The earliest descriptions of a guitar come from the 12th century, and define the instrument as containing a long neck connected to a flat soundboard made of wood. Although this description includes an entire group of instruments from which the guitar emerged, the history of this structure is extensive, and artist's depictions of the guitar extend back to stone carvings that date to over 3000 years old.

Although other harps, bowls, and stringed instruments resemble that of a guitar, the design most like that of the modern instrument first emerged as the property of an Egyptian singer named Harmose. It dates back to 1500 BCE. This guitar pre-cursor contained three strings, suspended from the neck, which were placed above a wooden and rawhide soundboard.

Developed in ancient times, across countries spanning from Europe to Mesopotamia, the guitars at this time generally contained four strings. The beginning of the Renaissance, however, encouraged the development of a guitar with five strings. This instrument contained strings tuned to the standard A, D, G, B, and E of today. However, this model differed from modern guitars by containing one less string and no more than eight frets. This is much smaller than the large 21-24 fretted guitars of today.

During the 17th century guitars began their transition from five to six stringed instruments. By the beginning of the 19th century Spanish guitar makers had continued to develop the guitar into the classical form recognized today.

The use of steel strings, and eventually the creation of the electric guitar were first introduced in the early 1900s.

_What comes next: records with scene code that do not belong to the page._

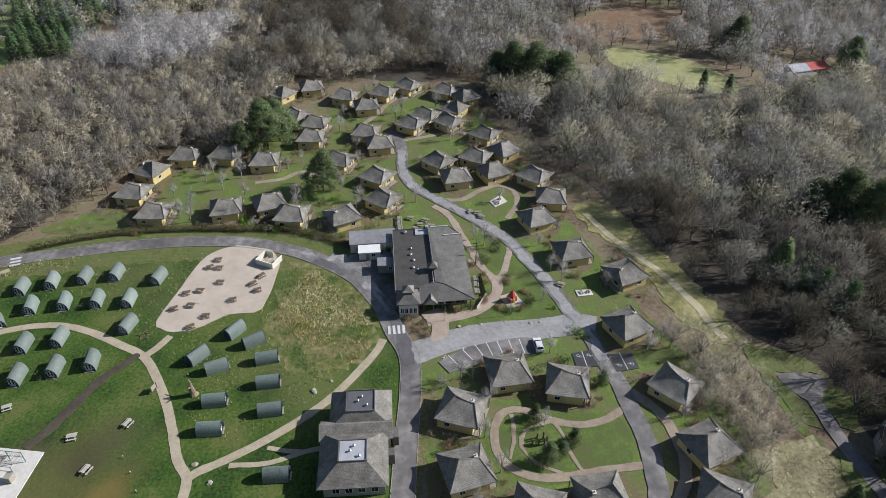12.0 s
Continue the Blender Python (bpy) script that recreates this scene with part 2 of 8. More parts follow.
M_STUMPWOOD = grain("weathered_tan_deadwood", ((0.16, 0.125, 0.085), (0.3, 0.245, 0.17)), scale=2.5, streak=(1, 1, 5), bump=0.6)
M_WOOD = grain("weathered_brown_timber", ((0.11, 0.08, 0.055), (0.19, 0.145, 0.10)), scale=3, streak=(1, 1, 6), bump=0.4)
M_GREYWOOD = grain("silvered_timber", ((0.23, 0.21, 0.18), (0.36, 0.33, 0.28)), scale=3, streak=(1, 6, 1), bump=0.4)
M_BARK = grain("grey_brown_bark", ((0.13, 0.11, 0.085), (0.23, 0.2, 0.16)), scale=2, bump=0.7, per_object=0.25)
M_PINEBARK = grain("orange_pine_bark", ((0.13, 0.085, 0.055), (0.21, 0.14, 0.095)), scale=2, bump=0.7)
M_BIRCH = grain("pale_birch_bark", ((0.22, 0.2, 0.18), (0.45, 0.42, 0.39)), scale=2, bump=0.4)
M_TWIG = grain("bare_grey_brown_twigs", ((0.193, 0.174, 0.125), (0.273, 0.248, 0.185), (0.344, 0.318, 0.244)), scale=0.25, coarse=0.4, bump=0.0, per_object=0.25)
M_TWIG_PURPLE = grain("bare_purple_brown_twigs", ((0.13, 0.117, 0.105), (0.181, 0.169, 0.15), (0.223, 0.214, 0.184)), scale=0.2, coarse=0.3, bump=0.0, per_object=0.25)
M_TWIG_SILVER = grain("bare_silver_twigs", ((0.24, 0.23, 0.225), (0.37, 0.36, 0.35)), scale=0.25, coarse=0.4, bump=0.0, per_object=0.2)
M_TWIG_PALE = grain("bare_pale_silver_twigs", ((0.216, 0.209, 0.201), (0.302, 0.296, 0.291)), scale=0.25, coarse=0.4, bump=0.0, per_object=0.2)
M_PINE = grain("pine_needles", ((0.055, 0.075, 0.036), (0.103, 0.13, 0.058), (0.165, 0.19, 0.09)), scale=0.7, coarse=0.3, bump=0.0, per_object=0.3)
M_FIELDTREE = grain("olive_pine_needles", ((0.045, 0.06, 0.026), (0.088, 0.106, 0.048), (0.15, 0.168, 0.082)), scale=0.7, coarse=0.3, bump=0.0)
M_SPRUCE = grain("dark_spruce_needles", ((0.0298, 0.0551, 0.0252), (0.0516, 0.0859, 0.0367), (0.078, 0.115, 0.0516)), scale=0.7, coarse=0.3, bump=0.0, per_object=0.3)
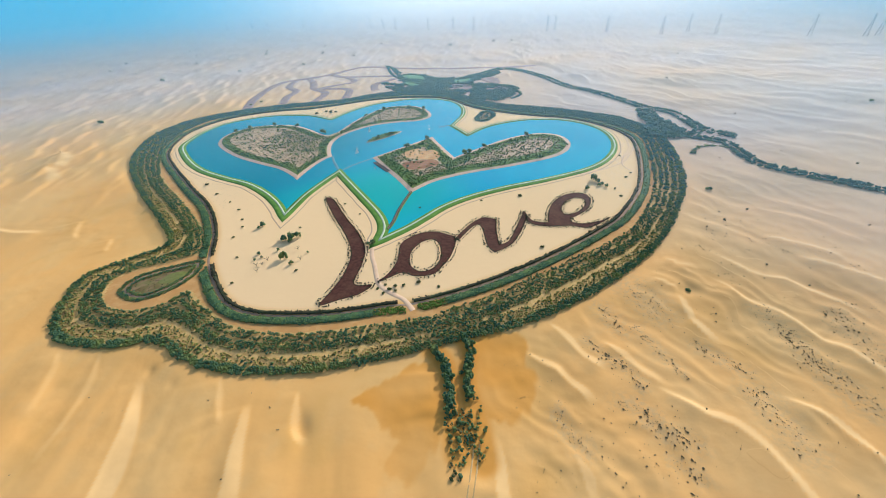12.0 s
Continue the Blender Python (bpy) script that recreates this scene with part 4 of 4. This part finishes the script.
# shrubs that edge the letters
rows = []
for outline, sign in ((LETTER_L, 1), (LETTER_O, 1), (HOLE_O, -1), (LETTER_V, 1), (LETTER_E, 1), (HOLE_E, -1)):
    outline = ccw(outline)
    n2 = normals2(outline, True) * sign
    for off, skip in ((-0.5, 1), (1.8, 1)):
        for i in range(0, len(outline), skip):
            if rng.random() < 0.85:
                rows.append((*(outline[i] + n2[i] * off + rng.normal(0, 0.35, 2)), 0.0, rng.uniform(0.9, 1.9)))
scatter("border_shrubs", "rows of small dark shrubs edging the letter beds", "shrubs", rows, DOTS, [LEAF_BROWN, BARK], 15)

# scrub on the dunes: along the strips, then a thin scatter
rows = []
for x0, y0, x1, y1, half in STRIPS:
    way = np.array((x1 - x0, y1 - y0))
    length = np.hypot(*way)
    n = int(1.6 * length + 0.34 * length * half)
    at = rng.uniform(-0.15, 1.15, n)
    q = np.array((x0, y0)) + at[:, None] * way + rng.normal(0, 0.65 * half, (n, 1)) * np.array((-way[1], way[0])) / length + rng.normal(0, 0.8, (n, 2))
    rows.append(np.column_stack([q, 0.3 + 0.7 * rng.random(n) ** 3]))
q = jittered((165, 40), (560, 430), 2.3)
u, v = 0.72 * q[:, 0] + 0.69 * q[:, 1], 0.69 * q[:, 0] - 0.72 * q[:, 1]
patch = 0.9 * ripple(u / 13, v / 55, 91) + 0.8 * ripple(q[:, 0] / 8, q[:, 1] / 8, 92) + 0.5 * ripple(q[:, 0] / 60, q[:, 1] / 60, 94)
q = q[rng.random(len(q)) < 0.7 * np.clip(patch - 0.25, 0, 1) ** 1.3 + 0.010]
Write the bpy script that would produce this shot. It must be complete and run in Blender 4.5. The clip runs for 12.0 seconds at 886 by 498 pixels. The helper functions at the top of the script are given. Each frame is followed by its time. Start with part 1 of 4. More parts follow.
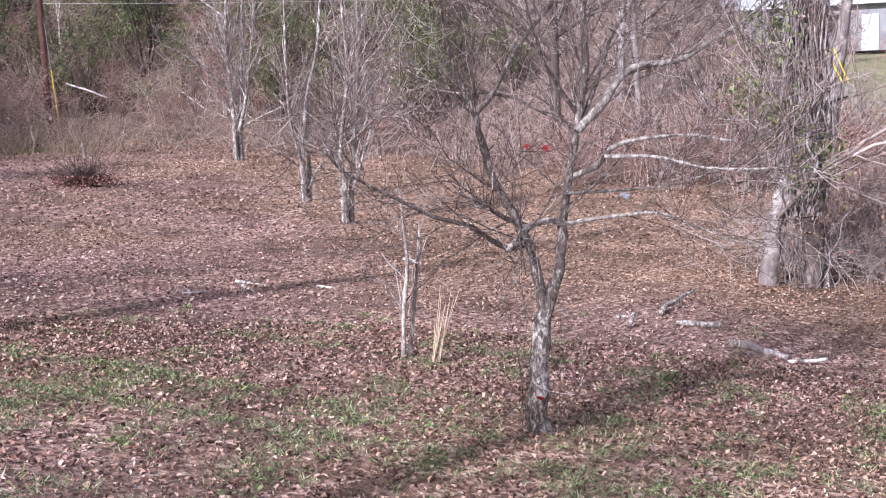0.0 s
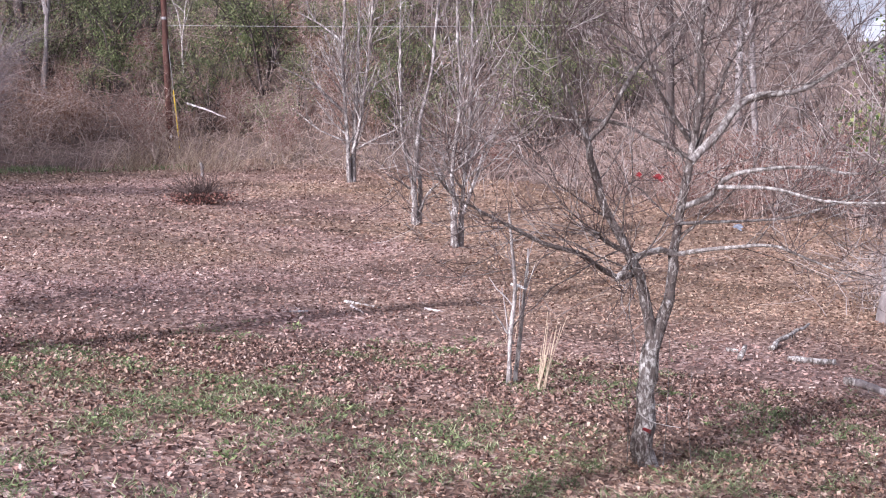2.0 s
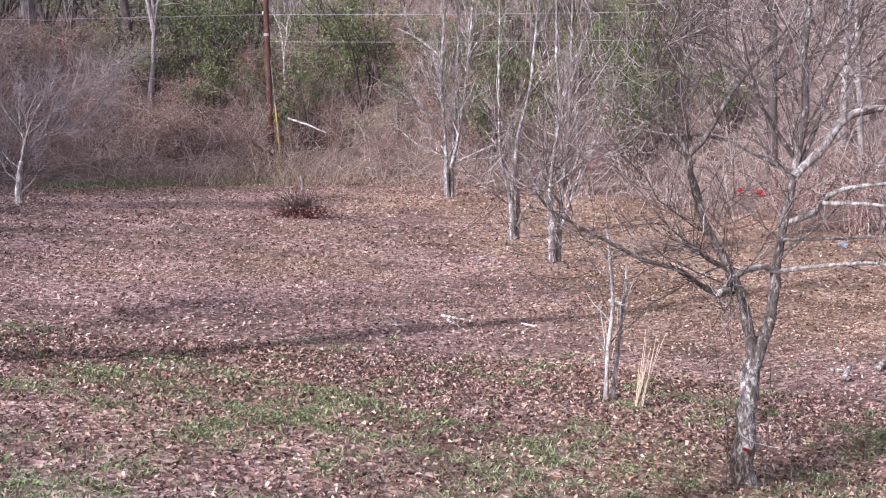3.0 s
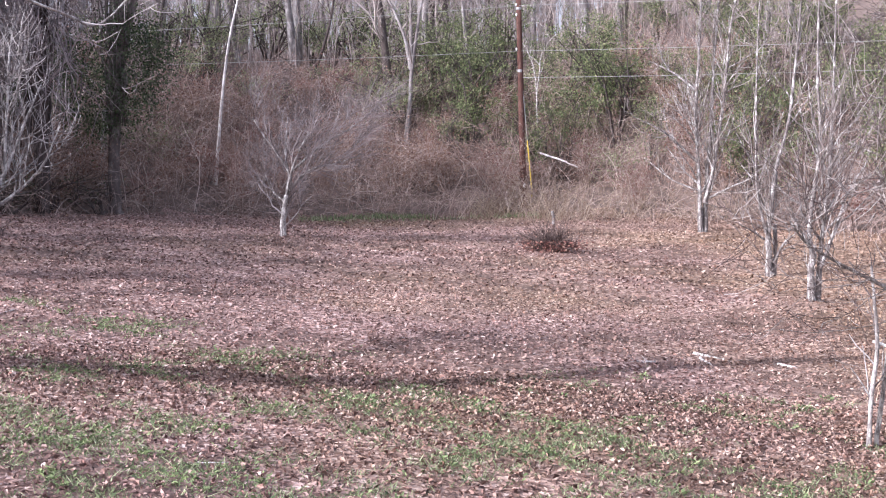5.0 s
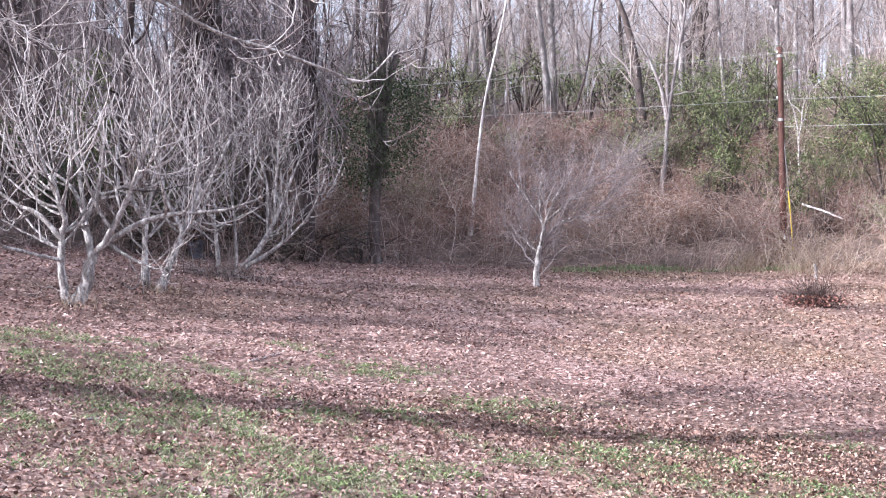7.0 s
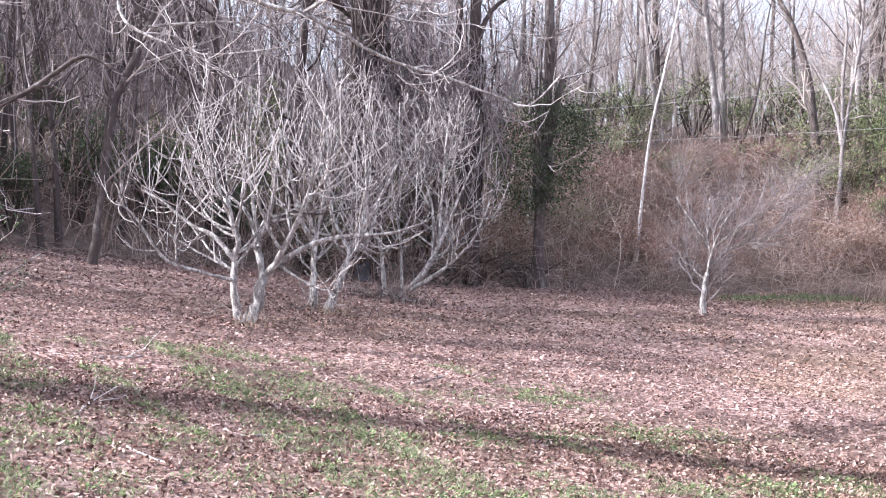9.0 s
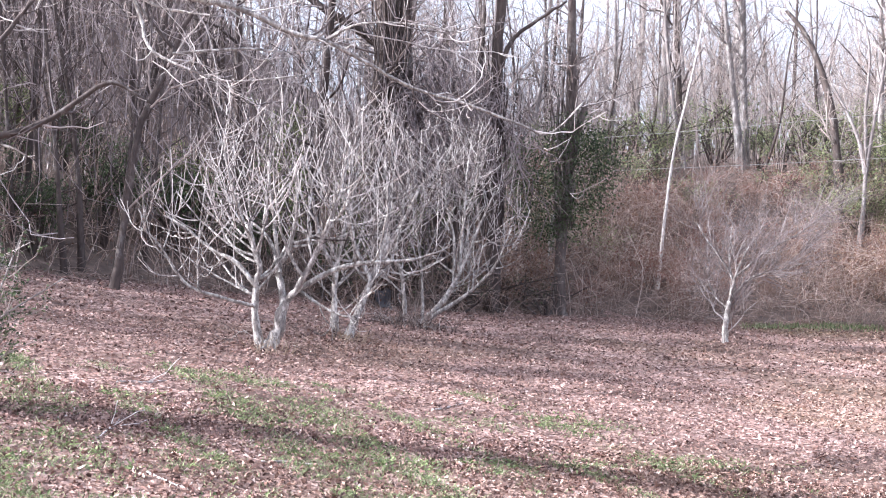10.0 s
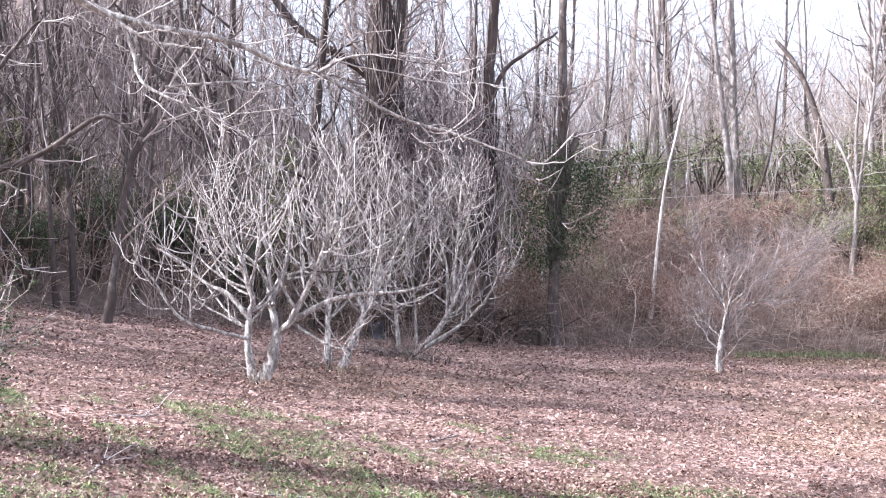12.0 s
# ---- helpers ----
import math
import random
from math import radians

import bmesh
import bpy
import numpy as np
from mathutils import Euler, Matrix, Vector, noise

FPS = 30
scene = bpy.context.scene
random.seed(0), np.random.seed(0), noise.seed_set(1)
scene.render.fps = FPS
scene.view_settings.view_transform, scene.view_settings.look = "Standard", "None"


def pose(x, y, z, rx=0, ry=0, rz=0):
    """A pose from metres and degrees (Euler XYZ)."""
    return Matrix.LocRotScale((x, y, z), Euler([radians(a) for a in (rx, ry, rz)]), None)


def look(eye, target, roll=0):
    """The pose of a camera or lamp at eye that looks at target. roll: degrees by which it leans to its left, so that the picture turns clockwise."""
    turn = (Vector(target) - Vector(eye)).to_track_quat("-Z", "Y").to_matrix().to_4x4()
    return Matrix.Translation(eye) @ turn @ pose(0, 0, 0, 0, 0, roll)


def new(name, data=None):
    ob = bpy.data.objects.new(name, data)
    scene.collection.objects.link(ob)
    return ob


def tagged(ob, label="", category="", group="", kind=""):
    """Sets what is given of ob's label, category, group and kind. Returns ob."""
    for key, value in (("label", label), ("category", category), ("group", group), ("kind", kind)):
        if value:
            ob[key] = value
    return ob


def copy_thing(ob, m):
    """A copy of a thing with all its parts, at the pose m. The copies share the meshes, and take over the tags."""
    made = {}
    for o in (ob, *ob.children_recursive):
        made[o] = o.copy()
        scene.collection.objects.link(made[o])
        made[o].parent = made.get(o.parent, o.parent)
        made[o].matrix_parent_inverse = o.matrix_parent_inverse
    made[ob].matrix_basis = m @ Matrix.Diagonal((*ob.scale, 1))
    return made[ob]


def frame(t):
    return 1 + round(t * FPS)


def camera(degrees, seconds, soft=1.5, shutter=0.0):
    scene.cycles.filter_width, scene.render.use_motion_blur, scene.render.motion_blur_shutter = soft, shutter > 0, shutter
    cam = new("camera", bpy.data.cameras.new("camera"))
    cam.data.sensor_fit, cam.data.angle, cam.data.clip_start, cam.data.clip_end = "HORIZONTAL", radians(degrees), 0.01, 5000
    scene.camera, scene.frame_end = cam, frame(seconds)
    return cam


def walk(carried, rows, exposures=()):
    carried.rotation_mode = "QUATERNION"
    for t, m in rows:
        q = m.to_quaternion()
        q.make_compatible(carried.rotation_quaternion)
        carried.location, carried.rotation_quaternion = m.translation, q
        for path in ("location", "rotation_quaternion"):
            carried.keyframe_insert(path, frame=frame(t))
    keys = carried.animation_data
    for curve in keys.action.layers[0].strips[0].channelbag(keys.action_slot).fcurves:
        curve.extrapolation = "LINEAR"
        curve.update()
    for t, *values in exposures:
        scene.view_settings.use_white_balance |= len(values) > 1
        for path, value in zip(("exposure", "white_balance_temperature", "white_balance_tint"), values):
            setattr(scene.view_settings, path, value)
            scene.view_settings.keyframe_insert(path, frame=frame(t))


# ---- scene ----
# ---- camera: a hand-held turn on the spot ----
EYE = 3.1
cam = camera(39.23, 12.0, soft=1.12)
TURNS = [
    (0.0, 83.98, 1.95, -24.06), (0.5, 84.08, 1.98, -22.40), (1.0, 84.48, 1.61, -20.40), (1.5, 84.64, 0.99, -19.13),
    (2.0, 85.26, 0.74, -18.92), (2.5, 85.67, 0.95, -16.82), (3.0, 85.99, 0.63, -14.42), (3.2, 86.09, 0.70, -13.00),
    (4.8, 87.55, 0.21, -3.38), (5.0, 87.69, 0.54, -2.90), (5.5, 87.81, 0.23, -0.01), (6.0, 87.98, 0.41, 3.54),
    (6.5, 88.63, 0.26, 6.77), (6.7, 89.30, 0.17, 7.73), (8.3, 91.20, -0.28, 12.19), (8.5, 91.25, -0.50, 13.39),
    (9.0, 91.19, -0.71, 16.27), (9.5, 91.78, -0.64, 16.27), (10.0, 92.41, -1.03, 17.23), (10.5, 92.93, -1.07, 16.98),
    (11.0, 93.43, -0.60, 16.64), (11.5, 93.89, -0.64, 16.61), (12.0, 93.84, -0.58, 16.93),
]
walk(cam, [(t, pose(0, 0, EYE, rx, ry, rz)) for t, rx, ry, rz in TURNS],
     exposures=[(0.0, 0.54, 5600, 21.5), (3.0, 0.60, 5580, 20.0), (6.0, 1.14, 5480, 16.0), (9.0, 1.51, 5560, 13.0), (12.0, 1.65, 5600, 12.0)])

# ---- daylight ----
SUN_X, SUN_Y, SUN_UP = -0.885, -0.465, 29.5
world = bpy.data.worlds.new("daylight")
scene.world = world
world.use_nodes = True
wn = world.node_tree.nodes
sky = wn.new("ShaderNodeTexSky")
sky.sky_type = "NISHITA"
sky.sun_disc = False
sky.sun_elevation = radians(SUN_UP)
sky.sun_rotation = math.atan2(SUN_X, SUN_Y)
sky.air_density, sky.dust_density, sky.ozone_density = 1.0, 8.0, 1.0
wn["Background"].inputs["Strength"].default_value = 0.15
haze = wn.new("ShaderNodeMix")
haze.data_type = "RGBA"
haze.inputs["Factor"].default_value = 0.6
haze.inputs["B"].default_value = (4.3, 4.3, 4.45, 1)
world.node_tree.links.new(sky.outputs["Color"], haze.inputs["A"])
world.node_tree.links.new(haze.outputs["Result"], wn["Background"].inputs["Color"])
sun = new("sun", bpy.data.lights.new("sun", "SUN"))
sun.data.energy, sun.data.angle, sun.data.color = 5.0, radians(0.53), (1.0, 0.93, 0.85)
sx, sy, sz = SUN_X * math.cos(radians(SUN_UP)), SUN_Y * math.cos(radians(SUN_UP)), math.sin(radians(SUN_UP))
sun.matrix_world = look((sx * 50, sy * 50, sz * 50), (0, 0, 0))


# ---- materials ----
def material(name, rough=0.8):
    m = bpy.data.materials.new(name)
    m.use_nodes = True
    nt = m.node_tree
    b = nt.nodes["Principled BSDF"]
    b.inputs["Roughness"].default_value = rough
    b.inputs["Specular IOR Level"].default_value = 0.25
    return m, nt, b


def ramp(nt, stops, fac, constant=False):
    r = nt.nodes.new("ShaderNodeValToRGB")
    e = r.color_ramp.elements
    while len(e) < len(stops):
        e.new(0.5)
    for el, (p, c) in zip(e, stops):
        el.position, el.color = p, (*c, 1)
    if constant:
        r.color_ramp.interpolation = "CONSTANT"
    nt.links.new(fac, r.inputs["Fac"])
    return r.outputs["Color"]


def noise_tex(nt, scale, detail=4.0, rough=0.6, stretch=None):
    n = nt.nodes.new("ShaderNodeTexNoise")
    n.inputs["Scale"].default_value, n.inputs["Detail"].default_value, n.inputs["Roughness"].default_value = scale, detail, rough
    tc = nt.nodes.new("ShaderNodeTexCoord")
    if stretch:
        mp = nt.nodes.new("ShaderNodeMapping")
        mp.inputs["Scale"].default_value = stretch
        nt.links.new(tc.outputs["Object"], mp.inputs["Vector"])
        nt.links.new(mp.outputs["Vector"], n.inputs["Vector"])
    else:
        nt.links.new(tc.outputs["Object"], n.inputs["Vector"])
    return n.outputs["Fac"]


def mix(nt, fac, a, b, mode="MIX"):
    m = nt.nodes.new("ShaderNodeMix")
    m.data_type, m.blend_type = "RGBA", mode
    for sock, v in ((m.inputs["Factor"], fac), (m.inputs["A"], a), (m.inputs["B"], b)):
        if isinstance(v, (int, float)):
            sock.default_value = v
        elif isinstance(v, tuple):
            sock.default_value = (*v, 1)
        else:
            nt.links.new(v, sock)
    return m.outputs["Result"]


def drift(nt, col):
    """Leaves turn from rosy to tan over many metres, tanner towards the pale trees."""
    tc, sep = nt.nodes.new("ShaderNodeTexCoord"), nt.nodes.new("ShaderNodeSeparateXYZ")
    nt.links.new(tc.outputs["Object"], sep.inputs["Vector"])
    slope = nt.nodes.new("ShaderNodeMath")
    slope.operation = "MULTIPLY_ADD"
    slope.inputs[1].default_value = 0.014
    nt.links.new(sep.outputs["X"], slope.inputs[0])
    nt.links.new(noise_tex(nt, 0.11, 3), slope.inputs[2])
    return mix(nt, 1.0, col, ramp(nt, [(0.44, (1.0, 0.965, 0.985)), (0.70, (1.0, 0.985, 0.83))], slope.outputs["Value"]), "MULTIPLY")


def bump(nt, b, height, strength, distance):
    n = nt.nodes.new("ShaderNodeBump")
    n.inputs["Strength"].default_value, n.inputs["Distance"].default_value = strength, distance
    nt.links.new(height, n.inputs["Height"])
    nt.links.new(n.outputs["Normal"], b.inputs["Normal"])


def bark(name, dark, light, lichen, amount, grain=14.0):
    """Bark with long furrows and pale lichen patches; amount 0 to 1 of the lichen."""
    m, nt, b = material(name, 0.85)
    base = ramp(nt, [(0.3, dark), (0.7, light)], noise_tex(nt, grain, 6, 0.65, (1, 1, 0.25)))
    spots = ramp(nt, [(0.60 - 0.3 * amount, (0, 0, 0)), (0.72 - 0.3 * amount, (1, 1, 1))], noise_tex(nt, grain * 0.4, 9, 0.78, (1, 1, 0.45)))
    nt.links.new(mix(nt, spots, base, lichen), b.inputs["Base Color"])
    bump(nt, b, noise_tex(nt, grain * 2.2, 6, 0.7, (1, 1, 0.3)), 0.8, 0.02)
    return m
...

Charlie and Orville Gibson were the driving force behind these developments, and were extremely successful in their endeavors. Upon the addition of amplification in the 1940s, the electric guitars continued to take shape and eventually lost their sound box.

Today, some of the greatest rock stars have taken classical and electrical guitars to new musical extremes. However, the development of this historical instrument is far from over. Current guitar designers are continuing to develop the sound, structure, and design of the guitar, promising to propel the guitar forward and maintain it's musical prevalence and relevance in years to come.